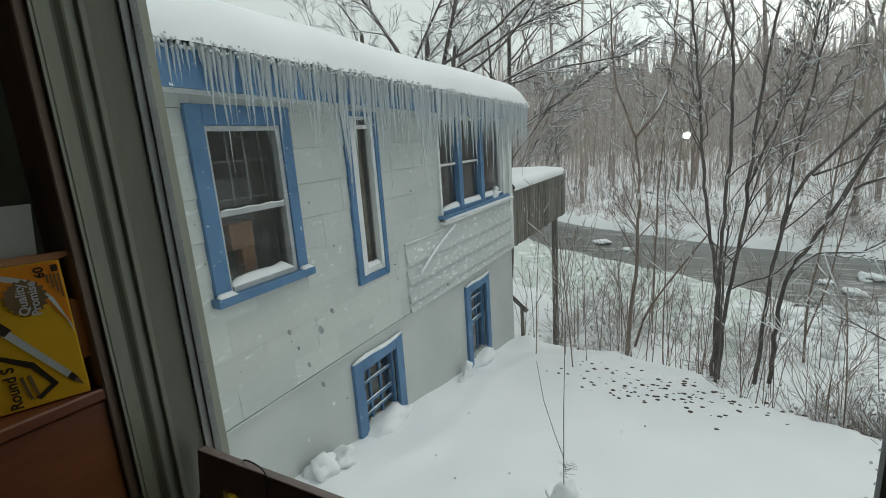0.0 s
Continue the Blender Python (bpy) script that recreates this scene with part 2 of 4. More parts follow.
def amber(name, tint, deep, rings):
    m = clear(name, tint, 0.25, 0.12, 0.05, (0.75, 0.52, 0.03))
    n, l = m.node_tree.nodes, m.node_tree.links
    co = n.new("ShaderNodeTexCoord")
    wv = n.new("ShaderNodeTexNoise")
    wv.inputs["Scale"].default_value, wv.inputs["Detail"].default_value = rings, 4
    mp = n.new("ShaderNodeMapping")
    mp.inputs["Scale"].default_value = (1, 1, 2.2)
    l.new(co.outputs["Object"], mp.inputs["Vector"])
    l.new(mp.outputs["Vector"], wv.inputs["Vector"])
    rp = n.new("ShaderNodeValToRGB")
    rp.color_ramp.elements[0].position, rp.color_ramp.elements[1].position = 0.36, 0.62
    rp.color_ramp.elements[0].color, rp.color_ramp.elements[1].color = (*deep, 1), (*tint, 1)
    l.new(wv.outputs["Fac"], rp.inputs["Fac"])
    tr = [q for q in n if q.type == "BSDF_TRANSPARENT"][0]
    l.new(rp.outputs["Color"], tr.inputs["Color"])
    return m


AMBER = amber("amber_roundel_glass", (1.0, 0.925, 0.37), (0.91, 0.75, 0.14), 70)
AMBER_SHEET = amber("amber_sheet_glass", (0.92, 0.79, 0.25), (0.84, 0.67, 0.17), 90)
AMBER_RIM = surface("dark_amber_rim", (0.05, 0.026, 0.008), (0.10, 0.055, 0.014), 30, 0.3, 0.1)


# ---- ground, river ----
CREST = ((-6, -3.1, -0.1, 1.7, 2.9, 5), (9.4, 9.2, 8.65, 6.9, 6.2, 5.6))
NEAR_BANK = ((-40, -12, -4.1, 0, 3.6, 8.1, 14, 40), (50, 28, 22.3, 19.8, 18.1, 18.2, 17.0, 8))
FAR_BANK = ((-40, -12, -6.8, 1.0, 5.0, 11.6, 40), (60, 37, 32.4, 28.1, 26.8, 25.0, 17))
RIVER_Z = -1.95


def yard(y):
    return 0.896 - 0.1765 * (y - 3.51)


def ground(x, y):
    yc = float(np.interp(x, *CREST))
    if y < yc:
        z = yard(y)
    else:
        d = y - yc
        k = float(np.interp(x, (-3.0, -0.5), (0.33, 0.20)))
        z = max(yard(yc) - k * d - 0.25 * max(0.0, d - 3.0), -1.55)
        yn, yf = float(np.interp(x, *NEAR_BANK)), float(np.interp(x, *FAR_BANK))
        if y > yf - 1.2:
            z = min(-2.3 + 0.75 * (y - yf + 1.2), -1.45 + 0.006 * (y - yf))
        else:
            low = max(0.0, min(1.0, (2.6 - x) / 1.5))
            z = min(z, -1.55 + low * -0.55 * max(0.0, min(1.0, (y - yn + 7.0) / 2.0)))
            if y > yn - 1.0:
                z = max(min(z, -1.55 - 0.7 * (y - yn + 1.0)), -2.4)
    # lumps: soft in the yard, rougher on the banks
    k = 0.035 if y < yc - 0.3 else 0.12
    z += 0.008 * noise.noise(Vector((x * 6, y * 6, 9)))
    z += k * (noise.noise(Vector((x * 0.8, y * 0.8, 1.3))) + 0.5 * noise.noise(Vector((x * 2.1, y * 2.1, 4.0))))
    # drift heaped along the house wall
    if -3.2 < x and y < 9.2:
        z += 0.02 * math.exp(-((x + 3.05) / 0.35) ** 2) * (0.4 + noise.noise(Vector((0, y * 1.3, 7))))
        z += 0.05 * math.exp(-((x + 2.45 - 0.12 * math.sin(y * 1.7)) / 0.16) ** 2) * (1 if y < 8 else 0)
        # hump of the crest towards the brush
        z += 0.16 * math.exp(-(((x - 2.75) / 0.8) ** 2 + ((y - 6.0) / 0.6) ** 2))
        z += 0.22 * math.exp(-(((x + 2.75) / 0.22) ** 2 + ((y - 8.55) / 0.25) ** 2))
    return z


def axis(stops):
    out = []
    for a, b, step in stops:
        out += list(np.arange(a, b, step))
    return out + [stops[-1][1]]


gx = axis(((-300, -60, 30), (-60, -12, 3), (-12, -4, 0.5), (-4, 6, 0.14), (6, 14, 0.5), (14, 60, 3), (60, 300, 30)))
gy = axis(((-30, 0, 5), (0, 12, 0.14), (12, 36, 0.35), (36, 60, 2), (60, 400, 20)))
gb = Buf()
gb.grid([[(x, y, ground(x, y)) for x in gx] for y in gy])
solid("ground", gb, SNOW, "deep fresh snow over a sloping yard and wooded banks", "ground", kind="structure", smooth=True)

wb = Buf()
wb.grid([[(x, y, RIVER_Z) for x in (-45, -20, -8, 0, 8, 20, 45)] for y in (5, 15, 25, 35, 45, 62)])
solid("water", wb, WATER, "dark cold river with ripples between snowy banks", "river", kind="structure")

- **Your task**
Exactly as they appear, print the lines of the listing above from its first line through the line that contains "return 0.896 - 0.1765 * (y - 3.51)", minus the pictures.

- **Solution**
0.0 s
Continue the Blender Python (bpy) script that recreates this scene with part 2 of 4. More parts follow.
def amber(name, tint, deep, rings):
    m = clear(name, tint, 0.25, 0.12, 0.05, (0.75, 0.52, 0.03))
    n, l = m.node_tree.nodes, m.node_tree.links
    co = n.new("ShaderNodeTexCoord")
    wv = n.new("ShaderNodeTexNoise")
    wv.inputs["Scale"].default_value, wv.inputs["Detail"].default_value = rings, 4
    mp = n.new("ShaderNodeMapping")
    mp.inputs["Scale"].default_value = (1, 1, 2.2)
    l.new(co.outputs["Object"], mp.inputs["Vector"])
    l.new(mp.outputs["Vector"], wv.inputs["Vector"])
    rp = n.new("ShaderNodeValToRGB")
    rp.color_ramp.elements[0].position, rp.color_ramp.elements[1].position = 0.36, 0.62
    rp.color_ramp.elements[0].color, rp.color_ramp.elements[1].color = (*deep, 1), (*tint, 1)
    l.new(wv.outputs["Fac"], rp.inputs["Fac"])
    tr = [q for q in n if q.type == "BSDF_TRANSPARENT"][0]
    l.new(rp.outputs["Color"], tr.inputs["Color"])
    return m


AMBER = amber("amber_roundel_glass", (1.0, 0.925, 0.37), (0.91, 0.75, 0.14), 70)
AMBER_SHEET = amber("amber_sheet_glass", (0.92, 0.79, 0.25), (0.84, 0.67, 0.17), 90)
AMBER_RIM = surface("dark_amber_rim", (0.05, 0.026, 0.008), (0.10, 0.055, 0.014), 30, 0.3, 0.1)


# ---- ground, river ----
CREST = ((-6, -3.1, -0.1, 1.7, 2.9, 5), (9.4, 9.2, 8.65, 6.9, 6.2, 5.6))
NEAR_BANK = ((-40, -12, -4.1, 0, 3.6, 8.1, 14, 40), (50, 28, 22.3, 19.8, 18.1, 18.2, 17.0, 8))
FAR_BANK = ((-40, -12, -6.8, 1.0, 5.0, 11.6, 40), (60, 37, 32.4, 28.1, 26.8, 25.0, 17))
RIVER_Z = -1.95


def yard(y):
    return 0.896 - 0.1765 * (y - 3.51)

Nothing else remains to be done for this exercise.